The “Review of performance” section (Page 29) captures the incident in cold, hard terms:

“Sales volume of LPG fell from 572,967 tons in FY2024 to 489,414 tons in FY2025 primarily attributable to an unexpected supply chain disruption in November, when raw materials procured from overseas could not be discharged at the port due to the supplier’s contracted vessel’s non-compliant documentation.”

For a strategic analyst, this is the most surprising takeaway of the year. It reveals that even with raw materials bought and a vessel at the dock, a non-compliant document can paralyze revenue and contribute to a significant loss. It is a sobering example of how administrative friction can have massive financial consequences in global trade.

The 80% Vulnerability: A Geopolitical Tightrope

Ouhua Energy operates on a geographical tightrope. While its tanks and customers are in China, its lifeblood is pumped from the Middle East. The Group’s 2025 disclosures highlight the immediate threat posed by the escalation of military operations by the United States and Israel against Iran. This isn’t just a theoretical concern; it is a direct threat to the Group’s procurement security.

Impact Statement: Over 80% of Ouhua Energy’s raw material suppliers are concentrated in the Middle East.

This level of exposure means that Ouhua’s cost of sales is perpetually at the mercy of regional conflict. As noted in the Subsequent Events (Note 31), sustained instability in the region threatens to disrupt the global petroleum supply chain and drive up crude oil prices, forcing the Group to rely on its “market-linked pricing mechanism” to pass costs onto Chinese consumers—a strategy that assumes those customers can afford the hike.

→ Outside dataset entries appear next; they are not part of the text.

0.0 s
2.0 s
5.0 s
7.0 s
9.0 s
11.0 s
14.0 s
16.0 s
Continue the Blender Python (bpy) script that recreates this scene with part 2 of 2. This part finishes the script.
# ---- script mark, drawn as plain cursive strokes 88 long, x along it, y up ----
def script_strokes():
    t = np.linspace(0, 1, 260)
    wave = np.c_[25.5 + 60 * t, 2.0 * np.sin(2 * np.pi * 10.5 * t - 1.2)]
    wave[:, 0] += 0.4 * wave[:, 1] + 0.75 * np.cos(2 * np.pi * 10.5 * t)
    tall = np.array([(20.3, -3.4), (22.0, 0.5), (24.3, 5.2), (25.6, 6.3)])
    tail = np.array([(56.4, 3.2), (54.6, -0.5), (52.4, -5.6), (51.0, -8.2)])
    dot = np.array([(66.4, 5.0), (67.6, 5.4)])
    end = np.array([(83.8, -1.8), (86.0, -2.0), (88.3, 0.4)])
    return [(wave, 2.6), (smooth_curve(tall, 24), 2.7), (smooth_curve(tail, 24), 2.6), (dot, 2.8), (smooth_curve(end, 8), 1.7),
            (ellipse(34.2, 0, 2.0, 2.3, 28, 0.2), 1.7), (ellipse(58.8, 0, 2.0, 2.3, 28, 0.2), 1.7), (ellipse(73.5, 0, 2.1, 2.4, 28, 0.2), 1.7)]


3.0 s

Leading by Example: Remuneration vs. Real Losses

In a move aimed at signaling leadership accountability during a period of financial distress, Ouhua’s CEO voluntarily reduced his remuneration by RMB 1.0 million in 2025. This was part of a broader 17.4% reduction in administrative expenses as the Group sought to eliminate non-value-added activities.

However, a demanding critique of the Group’s internal efficiency paints a more complex picture. While the CEO’s RMB 1.0 million sacrifice is a notable gesture, it is almost entirely eclipsed by an RMB 7.9 million loss on written-off property, plant, and equipment (Notes 6 & 8). For shareholders, the symbolic pay cut is a welcome sign of solidarity, but the multi-million RMB loss on asset management suggests that internal operational efficiencies still have a long way to go to match the CEO’s personal discipline.

The RMB 1.375 Billion Liquidity Drain

The most alarming shift in Ouhua’s 2025 balance sheet is the near-total depletion of its cash reserves. The Group’s cash and cash equivalents collapsed from RMB 173.9 million at the end of 2024 to a mere RMB 21.4 million by 31 December 2025—an 88% crash.

What happened to the money? The “shrinking cash pile” was cannibalized by a massive debt-clearing effort. According to the Cash Flow Statement, the Group made repayments of bank borrowings totaling RMB 1.375 billion during the year. While this reduced finance costs by 19% (down to RMB 17.4 million), it has left the Group with virtually no cushion. By trading liquidity for a cleaner balance sheet, management has made a high-stakes bet that no further “unexpected disruptions” will occur in 2026.

The Inventory Gamble: Buying Peace of Mind

To defend against the looming Middle East crisis and anticipated demand surges, Ouhua’s management executed an “inventory gamble,” shifting capital into “advances to suppliers.” These advances rose to RMB 279.7 million, up from RMB 195.9 million the previous year.

Crucially, as a business analyst would note, this move showed significant foresight. The strategy was executed before the onset of the Middle East crisis, allowing the Group to lock in supply. The “Commentary” section (Page 31) explains:

“As at 31 December 2025, the Group had placed advance deposits for inventory purchases, and the related inventory was delivered prior to the onset of the Middle East crisis. These inventory reserves are expected to cushion the impact of any sudden increase in LPG prices.”

This strategy effectively uses “prepaid” peace of mind as a hedge against energy price spikes. Whether this cushion is thick enough to survive a prolonged regional conflict remains the Group’s biggest unanswered question.

Conclusion: Resilience in the Face of Uncertainty

Entering 2026, Ouhua Energy is lean, debt-reduced, and dangerously low on cash. Its survival now depends on its market-linked pricing mechanism to offset cost pressures and the hope that its inventory reserves can outlast geopolitical volatility.

The Group’s 2025 performance is a case study in the modern energy landscape: where success is dictated not just by market demand, but by the stability of a region thousands of miles away and the accuracy of a shipping clerk’s pen. It leaves us with a critical question: In an era of fractured geopolitics, can the efficiencies of a global supply chain ever truly outweigh the mounting costs of regional risk? For Ouhua, 2026 will be the year that provides the answer.